*WORK TO DO*
Return the whole listing, line for line, without the pictures in it.

*PROVIDED MATERIAL*
★ ★ ★ ★ ★ ★ ★
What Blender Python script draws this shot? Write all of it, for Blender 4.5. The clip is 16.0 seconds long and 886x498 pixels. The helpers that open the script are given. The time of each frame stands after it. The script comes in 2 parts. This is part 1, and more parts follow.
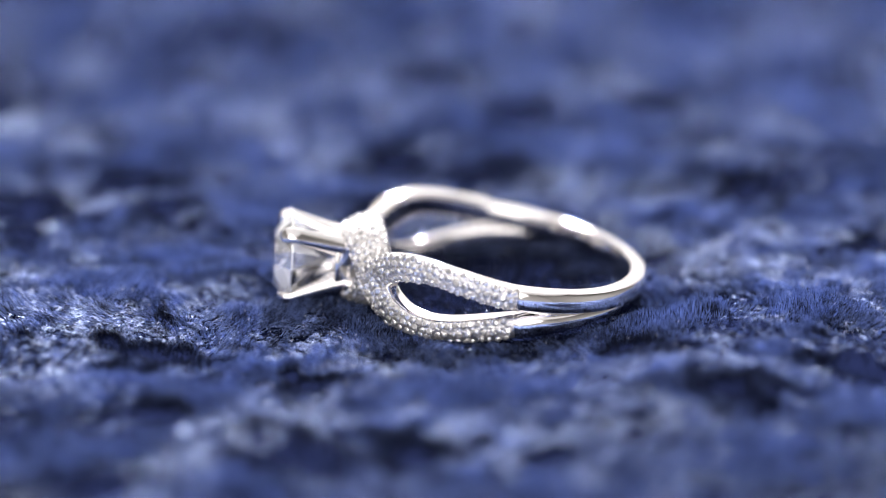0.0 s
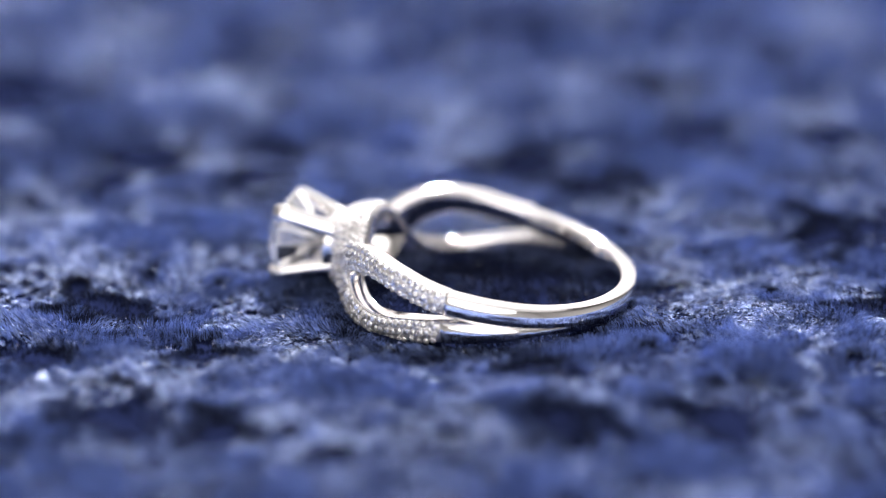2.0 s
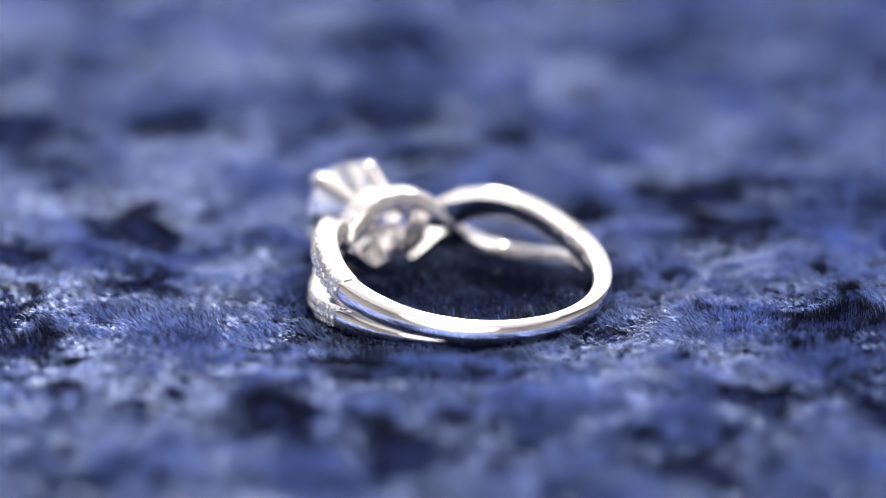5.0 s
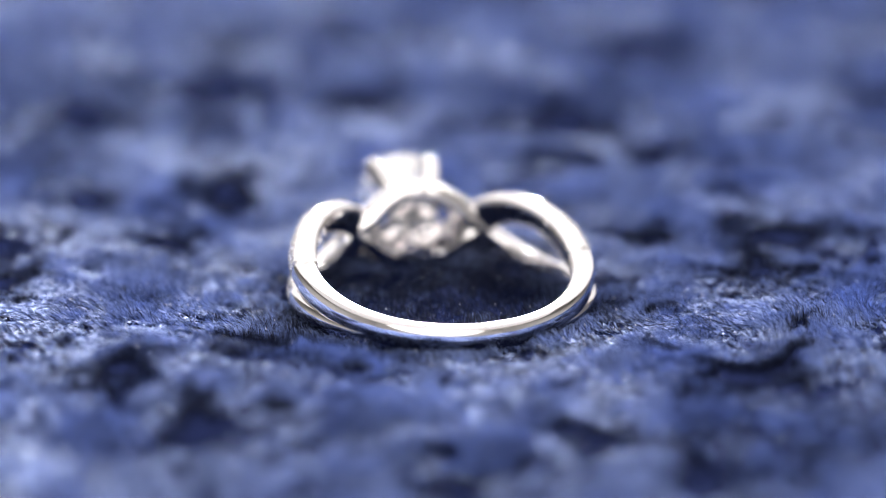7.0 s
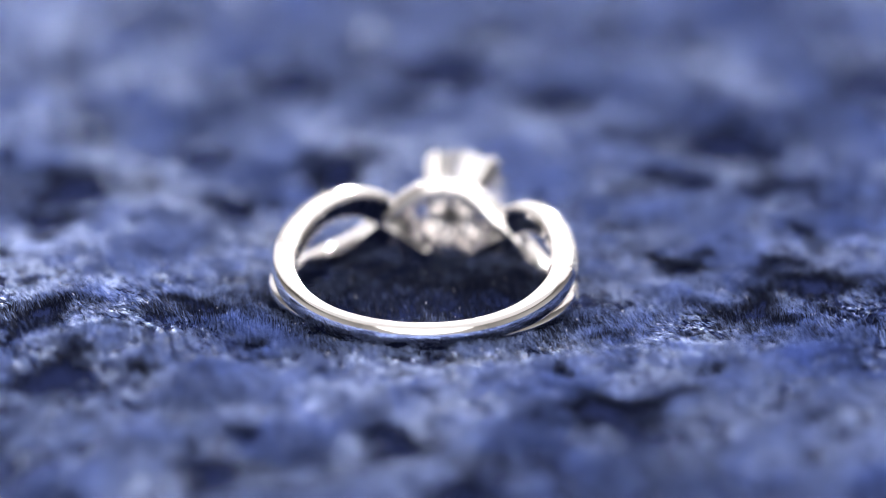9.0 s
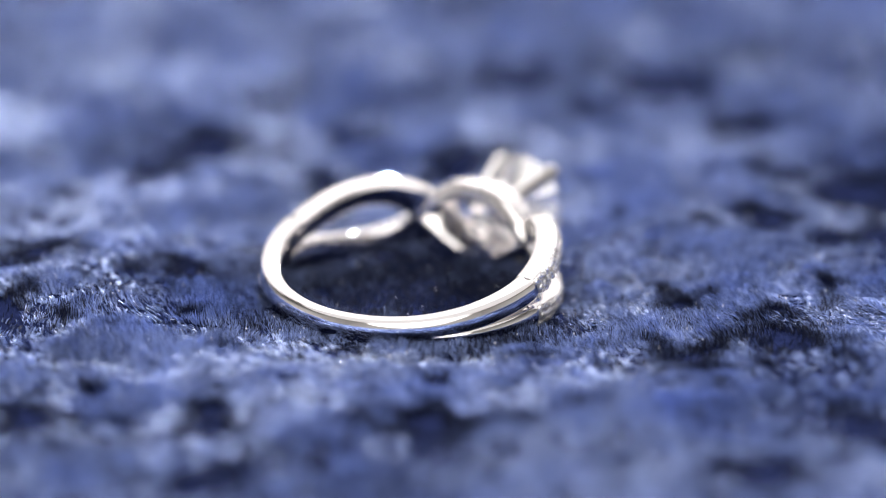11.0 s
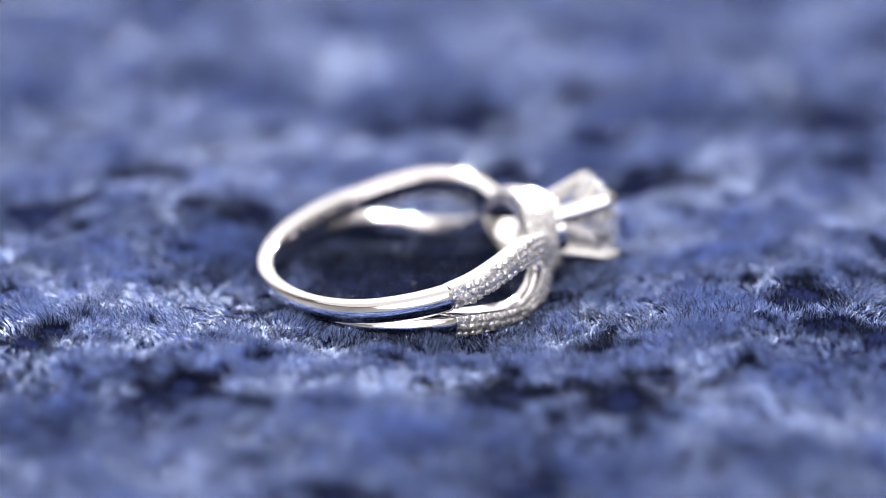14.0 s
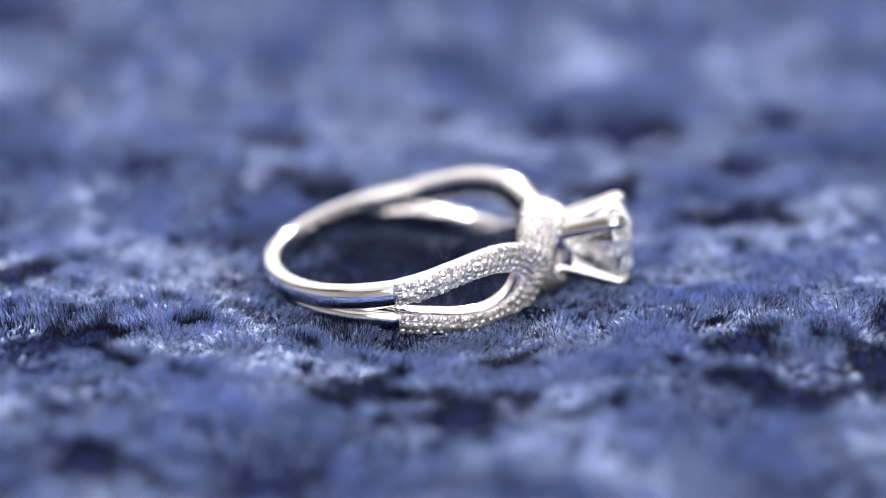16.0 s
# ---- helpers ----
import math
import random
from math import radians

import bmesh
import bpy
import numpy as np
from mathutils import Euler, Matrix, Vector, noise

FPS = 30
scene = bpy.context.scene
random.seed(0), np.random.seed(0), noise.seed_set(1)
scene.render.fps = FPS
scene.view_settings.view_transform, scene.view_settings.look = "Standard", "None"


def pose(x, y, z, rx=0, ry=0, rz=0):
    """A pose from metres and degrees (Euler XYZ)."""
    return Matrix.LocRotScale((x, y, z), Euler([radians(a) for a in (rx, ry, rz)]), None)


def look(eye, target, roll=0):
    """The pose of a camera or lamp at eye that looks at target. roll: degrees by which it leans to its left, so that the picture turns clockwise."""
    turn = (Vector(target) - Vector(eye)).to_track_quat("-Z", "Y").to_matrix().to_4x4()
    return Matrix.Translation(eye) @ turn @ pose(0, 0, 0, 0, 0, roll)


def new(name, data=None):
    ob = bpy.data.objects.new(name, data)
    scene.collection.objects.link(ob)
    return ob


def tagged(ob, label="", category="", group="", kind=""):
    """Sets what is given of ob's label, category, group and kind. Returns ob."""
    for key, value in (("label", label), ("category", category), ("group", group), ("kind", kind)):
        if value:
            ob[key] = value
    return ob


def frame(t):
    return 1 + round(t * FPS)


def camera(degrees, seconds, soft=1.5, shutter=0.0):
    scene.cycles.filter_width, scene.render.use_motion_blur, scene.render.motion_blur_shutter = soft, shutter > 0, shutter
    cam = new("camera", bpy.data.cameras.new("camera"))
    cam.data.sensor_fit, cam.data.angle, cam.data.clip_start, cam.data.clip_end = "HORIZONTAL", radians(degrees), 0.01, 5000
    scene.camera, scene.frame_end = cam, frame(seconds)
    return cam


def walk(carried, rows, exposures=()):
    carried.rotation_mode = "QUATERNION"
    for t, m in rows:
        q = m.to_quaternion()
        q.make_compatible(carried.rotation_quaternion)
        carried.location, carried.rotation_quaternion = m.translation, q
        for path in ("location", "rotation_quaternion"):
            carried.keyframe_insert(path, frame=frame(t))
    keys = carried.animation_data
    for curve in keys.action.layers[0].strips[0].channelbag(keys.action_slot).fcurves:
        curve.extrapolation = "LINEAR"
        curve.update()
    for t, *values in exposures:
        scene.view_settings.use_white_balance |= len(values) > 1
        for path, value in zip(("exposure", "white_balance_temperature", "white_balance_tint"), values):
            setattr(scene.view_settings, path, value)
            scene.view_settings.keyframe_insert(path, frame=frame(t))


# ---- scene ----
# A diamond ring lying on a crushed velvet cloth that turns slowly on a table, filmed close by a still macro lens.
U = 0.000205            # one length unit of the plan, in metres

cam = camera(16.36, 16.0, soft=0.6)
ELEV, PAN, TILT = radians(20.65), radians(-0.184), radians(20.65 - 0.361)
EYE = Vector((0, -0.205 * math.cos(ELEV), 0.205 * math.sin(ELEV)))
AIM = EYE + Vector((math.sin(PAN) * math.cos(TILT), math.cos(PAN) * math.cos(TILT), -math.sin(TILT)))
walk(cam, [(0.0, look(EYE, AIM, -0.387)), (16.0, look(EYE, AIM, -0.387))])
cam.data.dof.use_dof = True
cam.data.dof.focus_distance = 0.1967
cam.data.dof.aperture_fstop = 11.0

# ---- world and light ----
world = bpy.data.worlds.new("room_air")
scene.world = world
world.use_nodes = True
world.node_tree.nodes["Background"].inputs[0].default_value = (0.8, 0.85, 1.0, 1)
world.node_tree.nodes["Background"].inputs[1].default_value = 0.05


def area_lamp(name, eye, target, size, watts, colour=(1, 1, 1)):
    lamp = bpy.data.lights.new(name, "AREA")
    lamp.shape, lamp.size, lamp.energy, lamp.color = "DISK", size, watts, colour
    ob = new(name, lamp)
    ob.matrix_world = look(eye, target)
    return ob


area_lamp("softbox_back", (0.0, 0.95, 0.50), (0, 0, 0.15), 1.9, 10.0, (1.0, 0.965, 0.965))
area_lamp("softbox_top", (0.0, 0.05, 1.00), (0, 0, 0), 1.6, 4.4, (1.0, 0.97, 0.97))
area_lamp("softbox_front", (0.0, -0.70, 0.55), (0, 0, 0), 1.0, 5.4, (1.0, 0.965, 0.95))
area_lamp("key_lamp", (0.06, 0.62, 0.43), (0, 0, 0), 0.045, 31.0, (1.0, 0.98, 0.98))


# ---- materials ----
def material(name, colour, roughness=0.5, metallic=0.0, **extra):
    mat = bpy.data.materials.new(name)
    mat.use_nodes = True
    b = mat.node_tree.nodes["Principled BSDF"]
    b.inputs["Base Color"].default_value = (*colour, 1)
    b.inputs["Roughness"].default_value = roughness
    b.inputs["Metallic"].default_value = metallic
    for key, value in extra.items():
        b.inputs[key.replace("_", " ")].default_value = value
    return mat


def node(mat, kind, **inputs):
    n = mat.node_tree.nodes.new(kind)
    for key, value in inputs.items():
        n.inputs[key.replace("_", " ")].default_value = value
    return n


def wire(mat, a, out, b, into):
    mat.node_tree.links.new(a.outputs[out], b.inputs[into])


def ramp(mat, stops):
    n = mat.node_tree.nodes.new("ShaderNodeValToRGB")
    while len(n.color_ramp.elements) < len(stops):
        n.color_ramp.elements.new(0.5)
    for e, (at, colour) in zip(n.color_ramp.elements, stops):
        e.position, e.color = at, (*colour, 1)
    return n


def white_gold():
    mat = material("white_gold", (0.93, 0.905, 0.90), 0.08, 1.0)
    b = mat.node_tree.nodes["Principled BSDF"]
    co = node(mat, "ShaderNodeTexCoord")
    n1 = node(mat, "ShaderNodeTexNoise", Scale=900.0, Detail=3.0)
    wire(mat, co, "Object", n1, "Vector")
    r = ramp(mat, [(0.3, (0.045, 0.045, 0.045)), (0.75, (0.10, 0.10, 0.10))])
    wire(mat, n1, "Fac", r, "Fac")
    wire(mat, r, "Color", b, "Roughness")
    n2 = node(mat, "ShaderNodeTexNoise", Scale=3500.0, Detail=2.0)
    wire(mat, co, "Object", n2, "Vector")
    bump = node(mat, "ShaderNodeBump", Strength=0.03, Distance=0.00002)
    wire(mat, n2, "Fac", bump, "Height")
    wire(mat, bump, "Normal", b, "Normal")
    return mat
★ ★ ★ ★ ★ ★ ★
*EXERCISE RESULT*
What Blender Python script draws this shot? Write all of it, for Blender 4.5. The clip is 16.0 seconds long and 886x498 pixels. The helpers that open the script are given. The time of each frame stands after it. The script comes in 2 parts. This is part 1, and more parts follow.
0.0 s
2.0 s
5.0 s
7.0 s
9.0 s
11.0 s
14.0 s
16.0 s
# ---- helpers ----
import math
import random
from math import radians

import bmesh
import bpy
import numpy as np
from mathutils import Euler, Matrix, Vector, noise

FPS = 30
scene = bpy.context.scene
random.seed(0), np.random.seed(0), noise.seed_set(1)
scene.render.fps = FPS
scene.view_settings.view_transform, scene.view_settings.look = "Standard", "None"


def pose(x, y, z, rx=0, ry=0, rz=0):
    """A pose from metres and degrees (Euler XYZ)."""
    return Matrix.LocRotScale((x, y, z), Euler([radians(a) for a in (rx, ry, rz)]), None)


def look(eye, target, roll=0):
    """The pose of a camera or lamp at eye that looks at target. roll: degrees by which it leans to its left, so that the picture turns clockwise."""
    turn = (Vector(target) - Vector(eye)).to_track_quat("-Z", "Y").to_matrix().to_4x4()
    return Matrix.Translation(eye) @ turn @ pose(0, 0, 0, 0, 0, roll)


def new(name, data=None):
    ob = bpy.data.objects.new(name, data)
    scene.collection.objects.link(ob)
    return ob


def tagged(ob, label="", category="", group="", kind=""):
    """Sets what is given of ob's label, category, group and kind. Returns ob."""
    for key, value in (("label", label), ("category", category), ("group", group), ("kind", kind)):
        if value:
            ob[key] = value
    return ob


def frame(t):
    return 1 + round(t * FPS)


def camera(degrees, seconds, soft=1.5, shutter=0.0):
    scene.cycles.filter_width, scene.render.use_motion_blur, scene.render.motion_blur_shutter = soft, shutter > 0, shutter
    cam = new("camera", bpy.data.cameras.new("camera"))
    cam.data.sensor_fit, cam.data.angle, cam.data.clip_start, cam.data.clip_end = "HORIZONTAL", radians(degrees), 0.01, 5000
    scene.camera, scene.frame_end = cam, frame(seconds)
    return cam


def walk(carried, rows, exposures=()):
    carried.rotation_mode = "QUATERNION"
    for t, m in rows:
        q = m.to_quaternion()
        q.make_compatible(carried.rotation_quaternion)
        carried.location, carried.rotation_quaternion = m.translation, q
        for path in ("location", "rotation_quaternion"):
            carried.keyframe_insert(path, frame=frame(t))
    keys = carried.animation_data
    for curve in keys.action.layers[0].strips[0].channelbag(keys.action_slot).fcurves:
        curve.extrapolation = "LINEAR"
        curve.update()
    for t, *values in exposures:
        scene.view_settings.use_white_balance |= len(values) > 1
        for path, value in zip(("exposure", "white_balance_temperature", "white_balance_tint"), values):
            setattr(scene.view_settings, path, value)
            scene.view_settings.keyframe_insert(path, frame=frame(t))


# ---- scene ----
# A diamond ring lying on a crushed velvet cloth that turns slowly on a table, filmed close by a still macro lens.
U = 0.000205            # one length unit of the plan, in metres

cam = camera(16.36, 16.0, soft=0.6)
ELEV, PAN, TILT = radians(20.65), radians(-0.184), radians(20.65 - 0.361)
EYE = Vector((0, -0.205 * math.cos(ELEV), 0.205 * math.sin(ELEV)))
AIM = EYE + Vector((math.sin(PAN) * math.cos(TILT), math.cos(PAN) * math.cos(TILT), -math.sin(TILT)))
walk(cam, [(0.0, look(EYE, AIM, -0.387)), (16.0, look(EYE, AIM, -0.387))])
cam.data.dof.use_dof = True
cam.data.dof.focus_distance = 0.1967
cam.data.dof.aperture_fstop = 11.0

# ---- world and light ----
world = bpy.data.worlds.new("room_air")
scene.world = world
world.use_nodes = True
world.node_tree.nodes["Background"].inputs[0].default_value = (0.8, 0.85, 1.0, 1)
world.node_tree.nodes["Background"].inputs[1].default_value = 0.05


def area_lamp(name, eye, target, size, watts, colour=(1, 1, 1)):
    lamp = bpy.data.lights.new(name, "AREA")
    lamp.shape, lamp.size, lamp.energy, lamp.color = "DISK", size, watts, colour
    ob = new(name, lamp)
    ob.matrix_world = look(eye, target)
    return ob


area_lamp("softbox_back", (0.0, 0.95, 0.50), (0, 0, 0.15), 1.9, 10.0, (1.0, 0.965, 0.965))
area_lamp("softbox_top", (0.0, 0.05, 1.00), (0, 0, 0), 1.6, 4.4, (1.0, 0.97, 0.97))
area_lamp("softbox_front", (0.0, -0.70, 0.55), (0, 0, 0), 1.0, 5.4, (1.0, 0.965, 0.95))
area_lamp("key_lamp", (0.06, 0.62, 0.43), (0, 0, 0), 0.045, 31.0, (1.0, 0.98, 0.98))


# ---- materials ----
def material(name, colour, roughness=0.5, metallic=0.0, **extra):
    mat = bpy.data.materials.new(name)
    mat.use_nodes = True
    b = mat.node_tree.nodes["Principled BSDF"]
    b.inputs["Base Color"].default_value = (*colour, 1)
    b.inputs["Roughness"].default_value = roughness
    b.inputs["Metallic"].default_value = metallic
    for key, value in extra.items():
        b.inputs[key.replace("_", " ")].default_value = value
    return mat


def node(mat, kind, **inputs):
    n = mat.node_tree.nodes.new(kind)
    for key, value in inputs.items():
        n.inputs[key.replace("_", " ")].default_value = value
    return n


def wire(mat, a, out, b, into):
    mat.node_tree.links.new(a.outputs[out], b.inputs[into])


def ramp(mat, stops):
    n = mat.node_tree.nodes.new("ShaderNodeValToRGB")
    while len(n.color_ramp.elements) < len(stops):
        n.color_ramp.elements.new(0.5)
    for e, (at, colour) in zip(n.color_ramp.elements, stops):
        e.position, e.color = at, (*colour, 1)
    return n


def white_gold():
    mat = material("white_gold", (0.93, 0.905, 0.90), 0.08, 1.0)
    b = mat.node_tree.nodes["Principled BSDF"]
    co = node(mat, "ShaderNodeTexCoord")
    n1 = node(mat, "ShaderNodeTexNoise", Scale=900.0, Detail=3.0)
    wire(mat, co, "Object", n1, "Vector")
    r = ramp(mat, [(0.3, (0.045, 0.045, 0.045)), (0.75, (0.10, 0.10, 0.10))])
    wire(mat, n1, "Fac", r, "Fac")
    wire(mat, r, "Color", b, "Roughness")
    n2 = node(mat, "ShaderNodeTexNoise", Scale=3500.0, Detail=2.0)
    wire(mat, co, "Object", n2, "Vector")
    bump = node(mat, "ShaderNodeBump", Strength=0.03, Distance=0.00002)
    wire(mat, n2, "Fac", bump, "Height")
    wire(mat, bump, "Normal", b, "Normal")
    return mat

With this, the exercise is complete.